EXERCISE INSTRUCTIONS: Quote only the part that opens with the line containing "for curve in" and closes with the line containing "scene.view_settings.use_white_balance |= len(values)". Keep both of those lines.

━━━━━━━━━━━━━━━━━━━━

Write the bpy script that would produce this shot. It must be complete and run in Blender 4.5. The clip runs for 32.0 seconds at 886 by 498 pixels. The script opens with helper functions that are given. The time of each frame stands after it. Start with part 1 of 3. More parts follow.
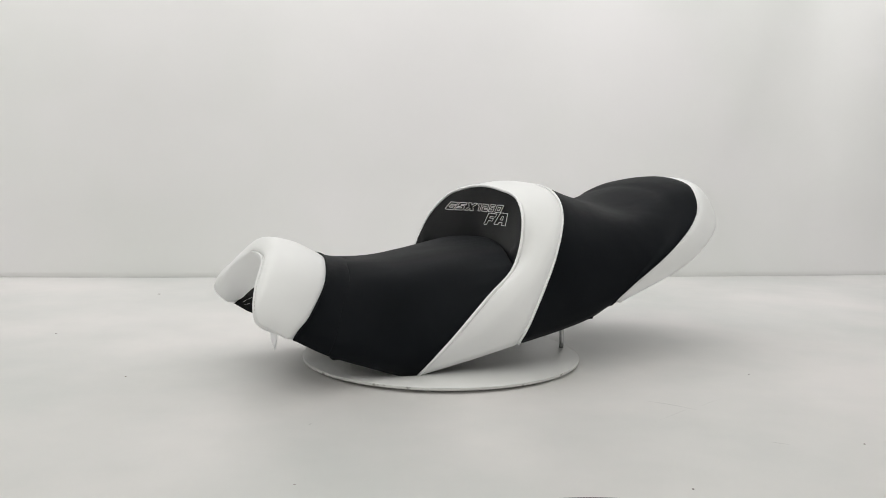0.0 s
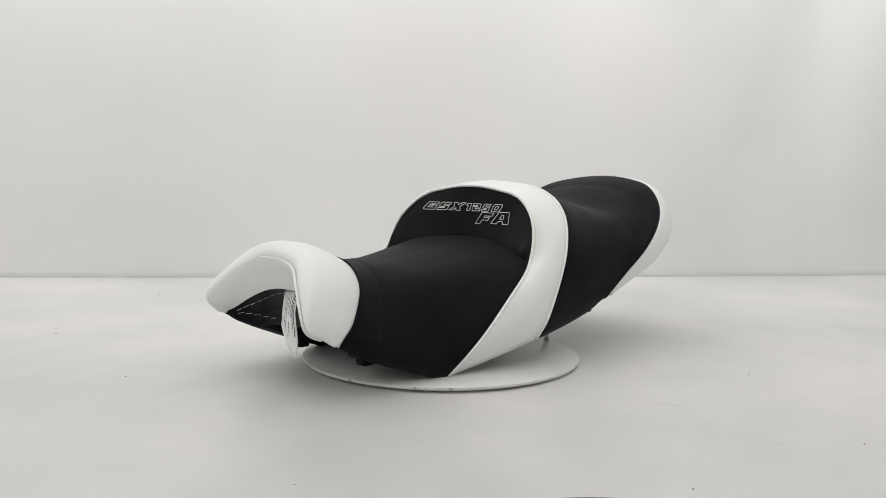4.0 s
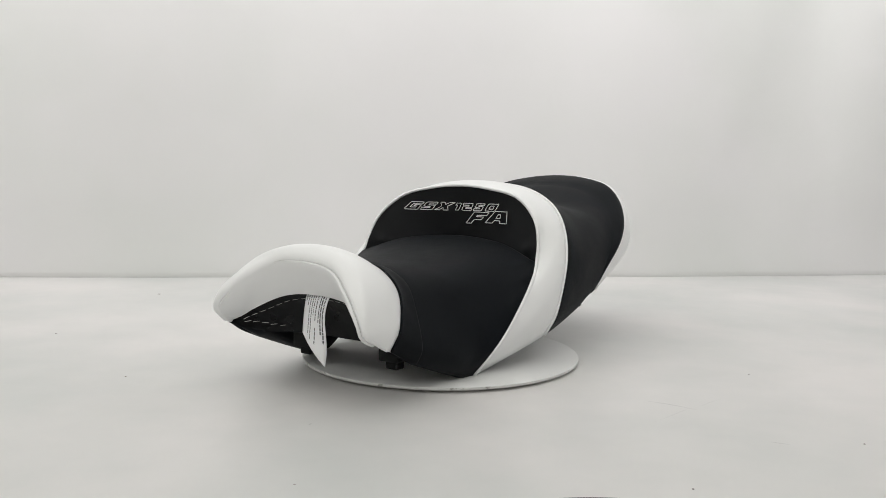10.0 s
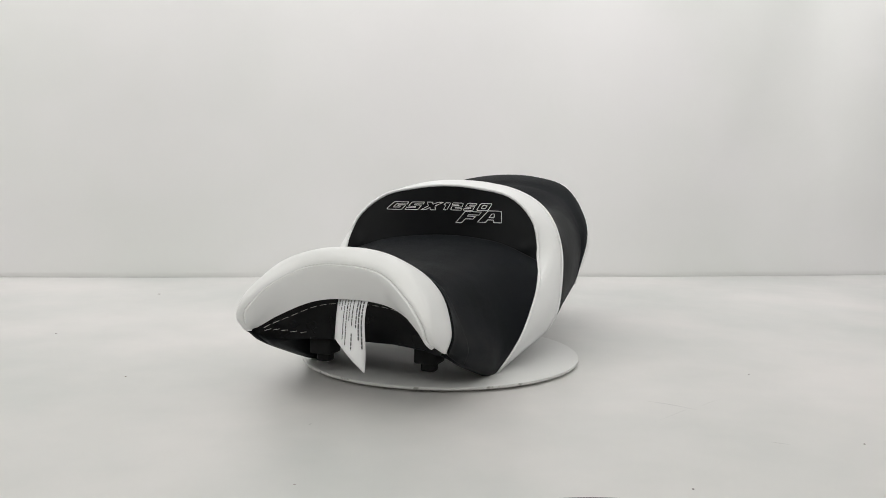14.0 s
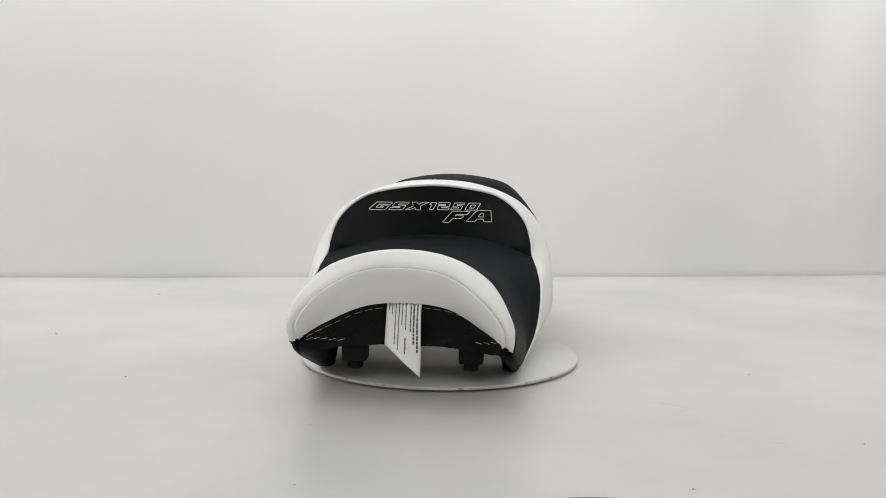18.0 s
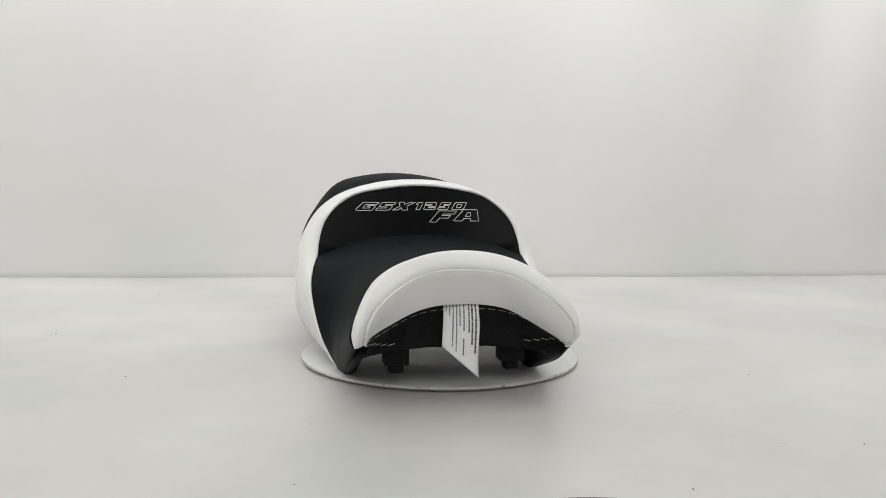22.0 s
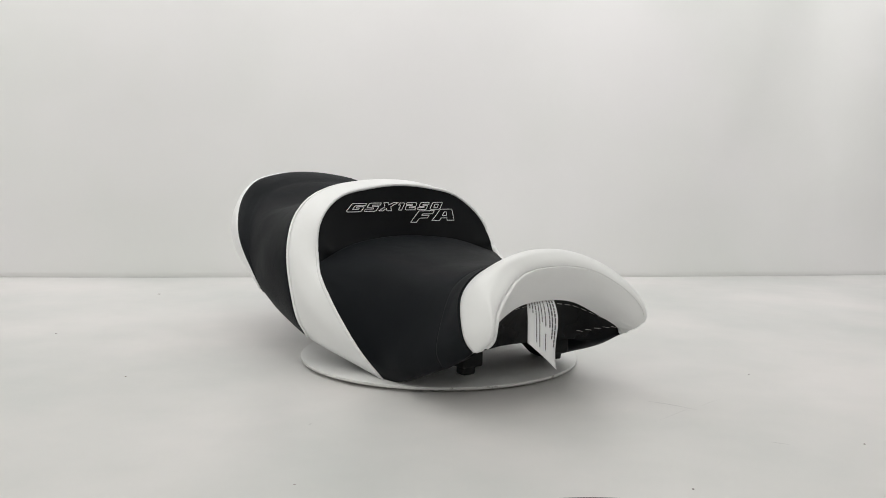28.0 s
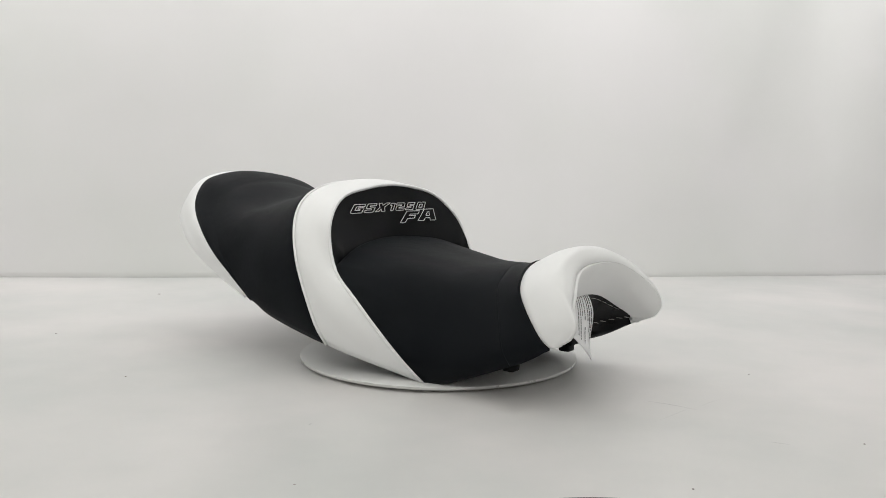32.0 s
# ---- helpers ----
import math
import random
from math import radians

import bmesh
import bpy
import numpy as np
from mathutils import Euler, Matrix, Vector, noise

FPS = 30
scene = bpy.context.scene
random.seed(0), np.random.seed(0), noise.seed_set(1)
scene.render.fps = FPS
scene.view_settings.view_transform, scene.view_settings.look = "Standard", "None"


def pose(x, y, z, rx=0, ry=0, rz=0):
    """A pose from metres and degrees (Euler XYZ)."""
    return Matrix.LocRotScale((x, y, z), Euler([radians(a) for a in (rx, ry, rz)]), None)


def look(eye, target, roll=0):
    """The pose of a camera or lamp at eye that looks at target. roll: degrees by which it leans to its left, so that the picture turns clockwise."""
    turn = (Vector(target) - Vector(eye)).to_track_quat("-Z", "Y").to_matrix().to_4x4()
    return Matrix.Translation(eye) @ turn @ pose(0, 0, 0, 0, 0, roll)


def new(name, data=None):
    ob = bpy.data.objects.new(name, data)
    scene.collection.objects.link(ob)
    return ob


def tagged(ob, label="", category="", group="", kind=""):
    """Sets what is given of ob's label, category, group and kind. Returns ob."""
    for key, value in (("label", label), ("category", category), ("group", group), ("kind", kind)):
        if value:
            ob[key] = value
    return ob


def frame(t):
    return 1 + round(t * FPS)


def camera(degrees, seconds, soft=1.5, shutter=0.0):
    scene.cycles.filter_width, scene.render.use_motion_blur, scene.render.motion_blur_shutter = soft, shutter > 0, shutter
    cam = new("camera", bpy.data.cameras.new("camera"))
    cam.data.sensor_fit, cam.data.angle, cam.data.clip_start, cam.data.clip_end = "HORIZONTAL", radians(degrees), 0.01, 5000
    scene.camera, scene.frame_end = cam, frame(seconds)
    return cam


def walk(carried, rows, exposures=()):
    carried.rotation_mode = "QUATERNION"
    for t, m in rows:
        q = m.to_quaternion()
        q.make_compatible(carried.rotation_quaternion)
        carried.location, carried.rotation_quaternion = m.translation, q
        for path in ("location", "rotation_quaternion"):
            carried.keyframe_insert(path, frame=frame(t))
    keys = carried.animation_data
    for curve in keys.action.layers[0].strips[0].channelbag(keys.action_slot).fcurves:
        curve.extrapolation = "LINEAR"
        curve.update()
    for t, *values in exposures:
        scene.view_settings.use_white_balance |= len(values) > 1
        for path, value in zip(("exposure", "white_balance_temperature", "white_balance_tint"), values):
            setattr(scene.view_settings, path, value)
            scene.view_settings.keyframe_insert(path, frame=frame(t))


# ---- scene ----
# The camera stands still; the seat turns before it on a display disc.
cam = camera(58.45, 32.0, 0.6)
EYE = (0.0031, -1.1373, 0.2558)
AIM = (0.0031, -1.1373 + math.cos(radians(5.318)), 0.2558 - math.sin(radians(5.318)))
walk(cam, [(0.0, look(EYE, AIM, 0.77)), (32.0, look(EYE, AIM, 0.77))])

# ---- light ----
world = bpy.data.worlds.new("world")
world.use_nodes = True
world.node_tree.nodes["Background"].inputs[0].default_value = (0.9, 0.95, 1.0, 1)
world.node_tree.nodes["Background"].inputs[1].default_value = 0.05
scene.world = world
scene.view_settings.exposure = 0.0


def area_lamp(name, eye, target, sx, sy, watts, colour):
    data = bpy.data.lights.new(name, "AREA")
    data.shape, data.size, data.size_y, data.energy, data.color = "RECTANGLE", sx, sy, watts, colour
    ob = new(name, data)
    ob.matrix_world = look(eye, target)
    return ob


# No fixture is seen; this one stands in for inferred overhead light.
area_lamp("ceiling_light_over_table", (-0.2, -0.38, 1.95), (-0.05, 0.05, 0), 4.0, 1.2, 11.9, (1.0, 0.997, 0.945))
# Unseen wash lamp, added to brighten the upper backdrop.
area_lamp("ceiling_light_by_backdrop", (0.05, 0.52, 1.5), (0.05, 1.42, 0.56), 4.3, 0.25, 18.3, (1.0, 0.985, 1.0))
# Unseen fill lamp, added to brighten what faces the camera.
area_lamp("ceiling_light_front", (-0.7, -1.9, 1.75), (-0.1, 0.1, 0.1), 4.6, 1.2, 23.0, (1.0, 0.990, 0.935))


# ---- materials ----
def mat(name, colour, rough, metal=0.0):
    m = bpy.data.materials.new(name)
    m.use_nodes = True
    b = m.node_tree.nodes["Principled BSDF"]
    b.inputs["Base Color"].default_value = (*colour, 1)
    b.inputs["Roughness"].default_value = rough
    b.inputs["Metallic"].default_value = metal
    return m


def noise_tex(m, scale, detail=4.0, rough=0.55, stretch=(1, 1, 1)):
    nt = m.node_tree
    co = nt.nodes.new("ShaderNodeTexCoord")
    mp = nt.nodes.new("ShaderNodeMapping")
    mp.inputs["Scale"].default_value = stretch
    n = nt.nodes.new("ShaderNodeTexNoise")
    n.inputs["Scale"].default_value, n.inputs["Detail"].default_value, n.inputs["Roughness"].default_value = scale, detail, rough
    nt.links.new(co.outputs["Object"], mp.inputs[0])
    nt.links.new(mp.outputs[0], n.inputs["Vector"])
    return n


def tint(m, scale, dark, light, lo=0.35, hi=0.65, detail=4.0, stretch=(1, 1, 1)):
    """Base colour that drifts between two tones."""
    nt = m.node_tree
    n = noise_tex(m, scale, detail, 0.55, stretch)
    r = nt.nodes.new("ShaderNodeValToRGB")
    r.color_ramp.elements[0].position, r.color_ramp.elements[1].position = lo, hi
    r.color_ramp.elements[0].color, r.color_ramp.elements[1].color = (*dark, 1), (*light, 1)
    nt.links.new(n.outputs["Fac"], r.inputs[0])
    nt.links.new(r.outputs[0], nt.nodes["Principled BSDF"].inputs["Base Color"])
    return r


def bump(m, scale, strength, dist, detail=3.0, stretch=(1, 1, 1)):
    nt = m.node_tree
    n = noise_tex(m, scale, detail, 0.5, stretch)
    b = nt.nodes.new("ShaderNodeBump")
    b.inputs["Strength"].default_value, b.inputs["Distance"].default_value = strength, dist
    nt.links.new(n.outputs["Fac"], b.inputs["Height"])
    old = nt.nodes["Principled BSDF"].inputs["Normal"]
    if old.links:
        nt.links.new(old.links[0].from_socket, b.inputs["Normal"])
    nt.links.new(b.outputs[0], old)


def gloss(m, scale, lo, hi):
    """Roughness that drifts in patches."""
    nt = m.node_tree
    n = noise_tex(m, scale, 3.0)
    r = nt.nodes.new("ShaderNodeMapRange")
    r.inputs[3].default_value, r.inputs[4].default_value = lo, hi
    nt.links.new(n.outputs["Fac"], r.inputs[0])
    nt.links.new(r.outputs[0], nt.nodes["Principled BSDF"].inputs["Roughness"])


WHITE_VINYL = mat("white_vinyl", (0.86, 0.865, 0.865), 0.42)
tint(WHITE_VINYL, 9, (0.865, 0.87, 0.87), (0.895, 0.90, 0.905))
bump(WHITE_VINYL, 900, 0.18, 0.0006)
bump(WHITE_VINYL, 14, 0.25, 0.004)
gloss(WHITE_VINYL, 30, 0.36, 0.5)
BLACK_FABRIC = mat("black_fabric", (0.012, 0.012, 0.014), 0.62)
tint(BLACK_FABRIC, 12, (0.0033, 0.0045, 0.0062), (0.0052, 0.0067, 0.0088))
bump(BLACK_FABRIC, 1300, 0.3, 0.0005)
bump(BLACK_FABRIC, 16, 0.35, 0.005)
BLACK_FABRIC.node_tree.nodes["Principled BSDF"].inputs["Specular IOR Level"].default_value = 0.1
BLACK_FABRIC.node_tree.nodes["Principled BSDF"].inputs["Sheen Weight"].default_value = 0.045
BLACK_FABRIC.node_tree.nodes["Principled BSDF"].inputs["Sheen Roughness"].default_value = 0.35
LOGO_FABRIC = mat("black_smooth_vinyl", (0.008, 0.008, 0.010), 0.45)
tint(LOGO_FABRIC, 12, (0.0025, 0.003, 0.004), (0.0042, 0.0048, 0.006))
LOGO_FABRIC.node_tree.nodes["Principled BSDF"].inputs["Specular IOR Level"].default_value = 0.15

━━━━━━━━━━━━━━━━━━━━

TASK RESPONSE:
    for curve in keys.action.layers[0].strips[0].channelbag(keys.action_slot).fcurves:
        curve.extrapolation = "LINEAR"
        curve.update()
    for t, *values in exposures:
        scene.view_settings.use_white_balance |= len(values) > 1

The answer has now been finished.